Can you output the material exactly as written, minus any pictures it holds?

+++ INFORMATION SUPPLIED

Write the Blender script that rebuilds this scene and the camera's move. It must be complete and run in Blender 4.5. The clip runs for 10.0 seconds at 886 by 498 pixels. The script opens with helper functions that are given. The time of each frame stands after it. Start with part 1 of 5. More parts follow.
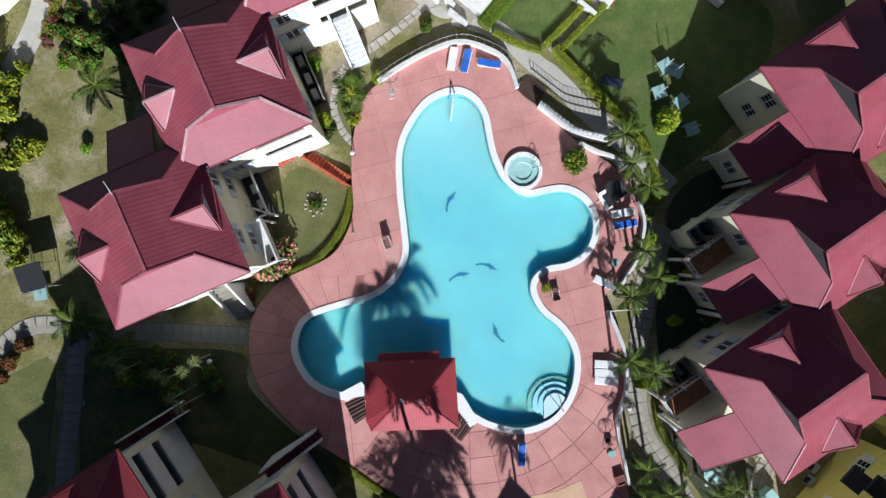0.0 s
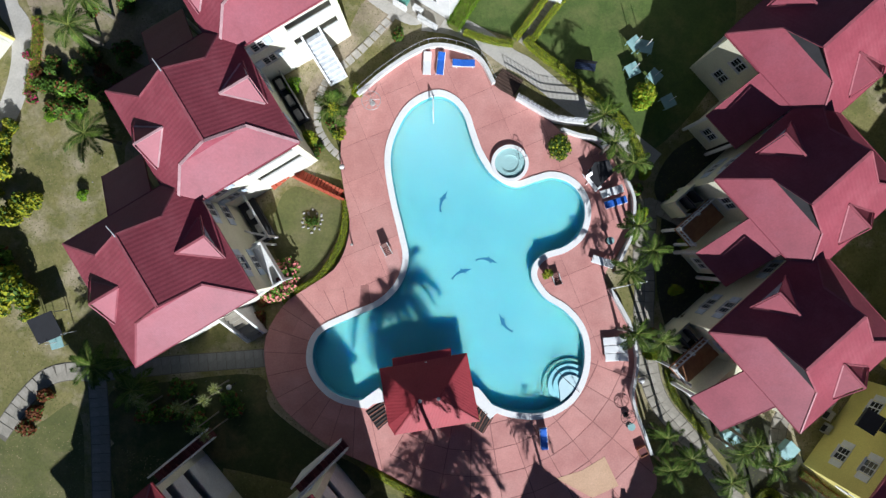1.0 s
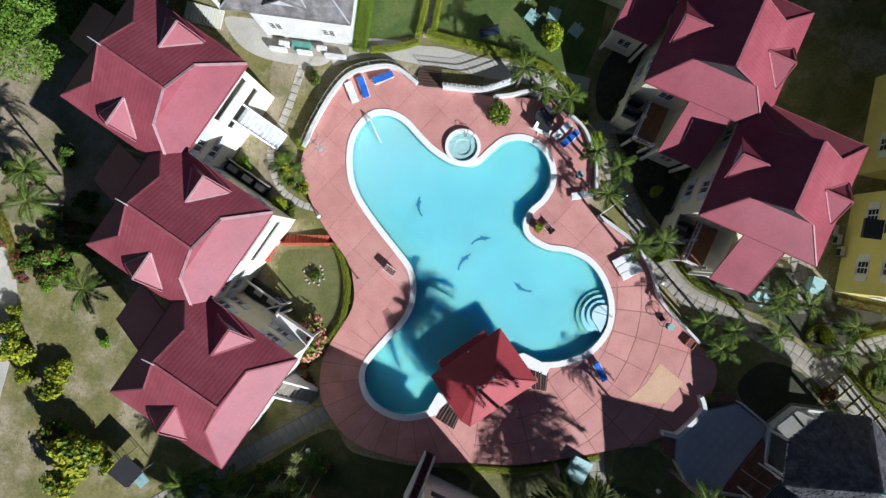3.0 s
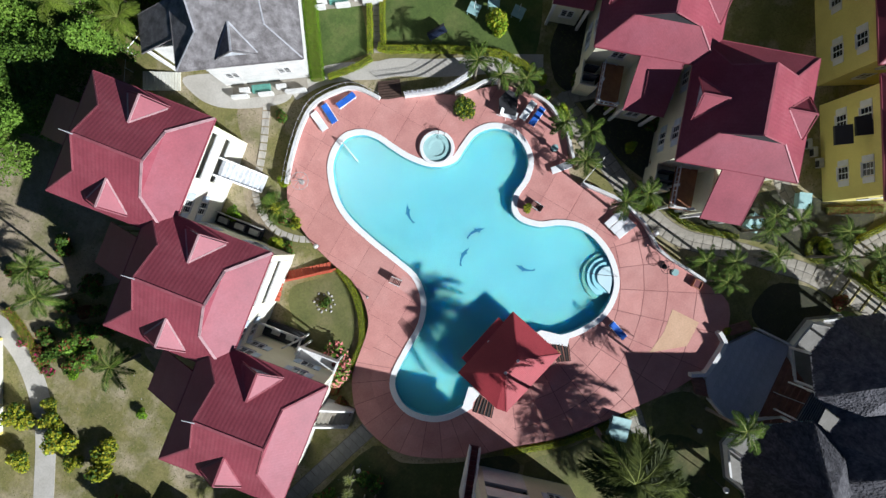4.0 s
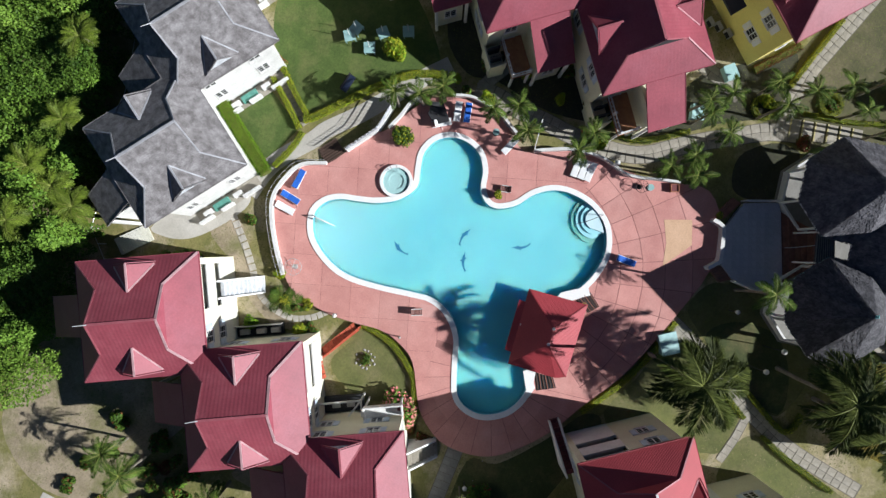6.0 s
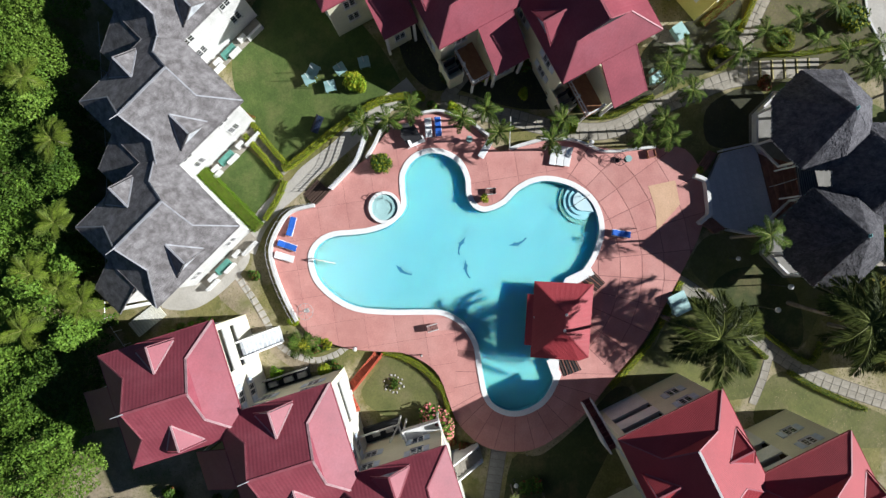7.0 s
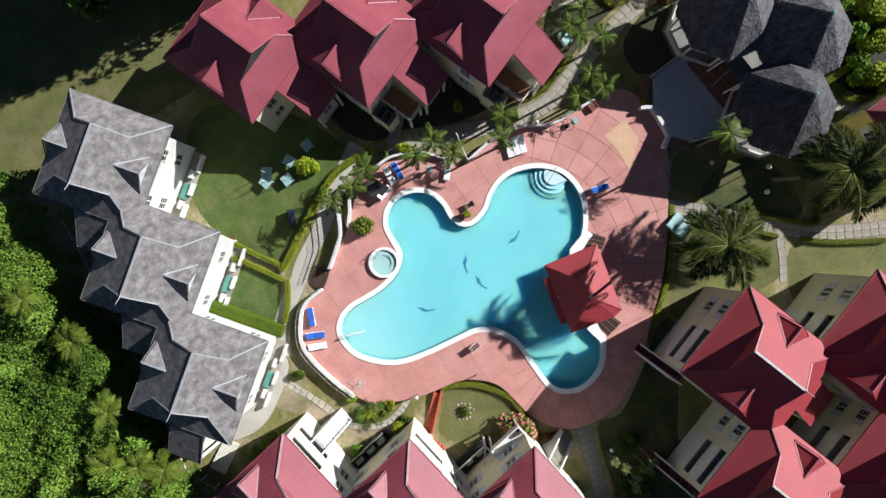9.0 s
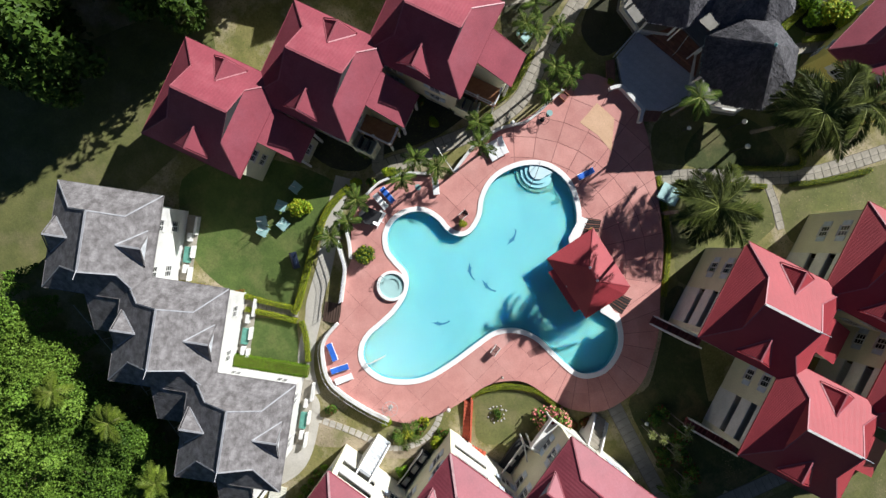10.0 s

++++++

COMPLETED EXERCISE.
Write the Blender script that rebuilds this scene and the camera's move. It must be complete and run in Blender 4.5. The clip runs for 10.0 seconds at 886 by 498 pixels. The script opens with helper functions that are given. The time of each frame stands after it. Start with part 1 of 5. More parts follow.
0.0 s
1.0 s
3.0 s
4.0 s
6.0 s
7.0 s
9.0 s
10.0 s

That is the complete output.